3 business property is owned by the company
Any business assets are owned by the company itself and not the shareholders. This is normally a major advantage in that the company’s assets are not subject to claims based on the ownership rights of its individual members .It can, however, cause unforeseen problems as may be seen in Macaura v Northern Assurance Co(1925). The plaintiff had owned a timber estate and later formed a one-man company and transferred the estate to this company. However, he continued to insure the estate in his own name. When the timber was lost in a fire it was held that Macaura could not claim on the insurance as he had no personal interest in the timber, which belonged to the company.
4 legal capacity
The company has contractual capacity in its own right and can sue and be sued in its own name. The extent of the company’s liability, as opposed to the members, is unlimited and all its assets may be used to pay off debts. The company may also be liable in tort for any injuries sustained as a consequence of the negligence of its agents or employees.
A company can be convicted of a crime, regardless of whether its directors are also convicted. Some limitations: it has been held that a company cannot be convicted of a crime which requires the physical act of driving a vehicle-Richmond on Thames Borough Council v Pinn & Wheeler (1989). A company cannot be convicted of any crime for which the only available sentence is imprisonment.

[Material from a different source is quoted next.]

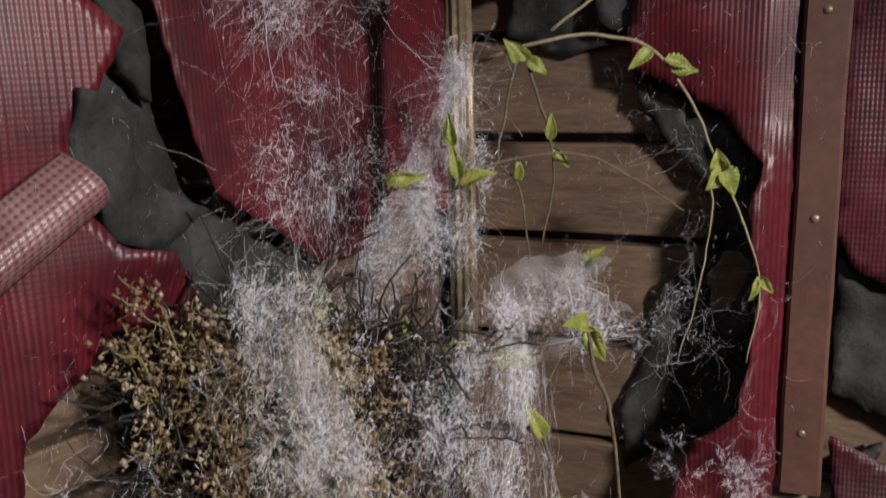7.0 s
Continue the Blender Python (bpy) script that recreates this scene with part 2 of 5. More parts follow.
def tube(bm, points, r0, r1=None, sides=6):
    r1 = r0 if r1 is None else r1
    rings = []
    n = len(points)
    for i, p in enumerate(points):
        d = (points[min(i + 1, n - 1)] - points[max(i - 1, 0)]).normalized()
        u = d.orthogonal().normalized() if i == 0 else (u - d * u.dot(d)).normalized()
        w = d.cross(u)
        r = r0 + (r1 - r0) * i / (n - 1)
        rings.append([bm.verts.new(p + r * (math.cos(a) * u + math.sin(a) * w)) for a in (2 * math.pi * k / sides for k in range(sides))])
    for a, b in zip(rings, rings[1:]):
        for k in range(sides):
            bm.faces.new((a[k], a[(k + 1) % sides], b[(k + 1) % sides], b[k]))
    bm.faces.new(rings[0]), bm.faces.new(rings[-1])
    return bm


def thread_mesh(lines, radius):
    """Vertices and faces of fine three-sided threads; lines: an array (threads, points, 3)."""
    lines = np.asarray(lines, float)
    n, k, _ = lines.shape
    d = np.gradient(lines, axis=1)
    d /= np.linalg.norm(d, axis=2, keepdims=True) + 1e-9
    ref = np.where(np.abs(d[..., 2:3]) > 0.9, np.array([1.0, 0, 0]), np.array([0, 0, 1.0]))
    u = np.cross(d, ref)
    u /= np.linalg.norm(u, axis=2, keepdims=True) + 1e-9
    w = np.cross(d, u)
    rad = np.broadcast_to(np.asarray(radius, float).reshape(-1, 1, 1), (n, 1, 1))
    ring = np.stack([lines + rad * (math.cos(a) * u + math.sin(a) * w) for a in (0, 2.094, 4.189)], axis=2)
    base = (np.arange(n)[:, None, None] * k + np.arange(k - 1)[None, :, None]) * 3
    s = np.arange(3)[None, None, :]
    quads = np.stack([base + s, base + (s + 1) % 3, base + 3 + (s + 1) % 3, base + 3 + s], axis=-1).reshape(-1, 4)
    return ring.reshape(-1, 3), quads


def strands(name, sets, mat, parent=None, label=""):
    """Sets of threads, each (lines, radius), in one mesh."""
    verts, quads, at = [], [], 0
    for lines, radius in sets:
        v, q = thread_mesh(lines, radius)
        verts.append(v), quads.append(q + at)
        at += len(v)
    me = bpy.data.meshes.new(name)
    me.from_pydata(np.concatenate(verts).tolist(), [], np.concatenate(quads).tolist())
    me.polygons.foreach_set("use_smooth", np.ones(len(me.polygons), dtype=bool))
    me.materials.append(mat)
    ob = new(name, me)
    ob.parent = parent
    return tagged(ob, label)


rng = np.random.default_rng(7)


def wander(starts, length, points, curl, pull=(0, 0, 0), seed=None):
    """Curling threads from the starts: each goes on with a slowly turning direction."""
    g = rng if seed is None else np.random.default_rng(seed)
    n = len(starts)
    step = np.broadcast_to(np.asarray(length, float).reshape(-1, 1), (n, 1)) / (points - 1)
    d = g.normal(size=(n, 3)) + np.asarray(pull)
    out = [np.asarray(starts, float)]
    axis = g.normal(size=(n, 3)) * (0.6 * curl)
    for _ in range(points - 1):
        d = d / np.linalg.norm(d, axis=1, keepdims=True)
        out.append(out[-1] + d * step)
        d = d + 0.8 * curl * g.normal(size=(n, 3)) + np.cross(axis, d) + 0.25 * np.asarray(pull)
    return np.stack(out, axis=1)


from mathutils import geometry as plane_geometry


def outline(points, step, ragged, seed=0):
    """The outline through the points, in even steps, with a torn edge."""
    out = []
    n = len(points)
    for i in range(n):
        a, b = Vector(points[i]), Vector(points[(i + 1) % n])
        k = max(1, int((b - a).length / step))
        for j in range(k):
            p = a.lerp(b, j / k)
            q = Vector((p.x * 70 + seed, p.y * 70, 0.3))
            w = Vector((p.x * 240 + seed, p.y * 240, 1.3))
            out.append((p.x + ragged * (noise.noise(q) + 0.35 * noise.noise(w)), p.y + ragged * (noise.noise(q + Vector((9, 4, 2))) + 0.35 * noise.noise(w + Vector((5, 5, 5))))))
    return out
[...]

In order to convict companies of common law crimes, court may regard the mens rea of those individuals who control the company to be the mens rea of the company.
Salomon v Salomon & Co Ltd (1897)
Although courts have been inconsistent with regard to piercing the veil, it appears that they will, in the absence of a compelling reason, uphold the principle of Salomon. It is a good case to set out the doctrine of corporate personality. The company is separate legal entity (separate from its shareholders) .S as shareholder and director had no personal liability to creditors, and he could be repaid in priority as a secured creditor. This enshrined the concepts of separate legal personality and limited liability in the law.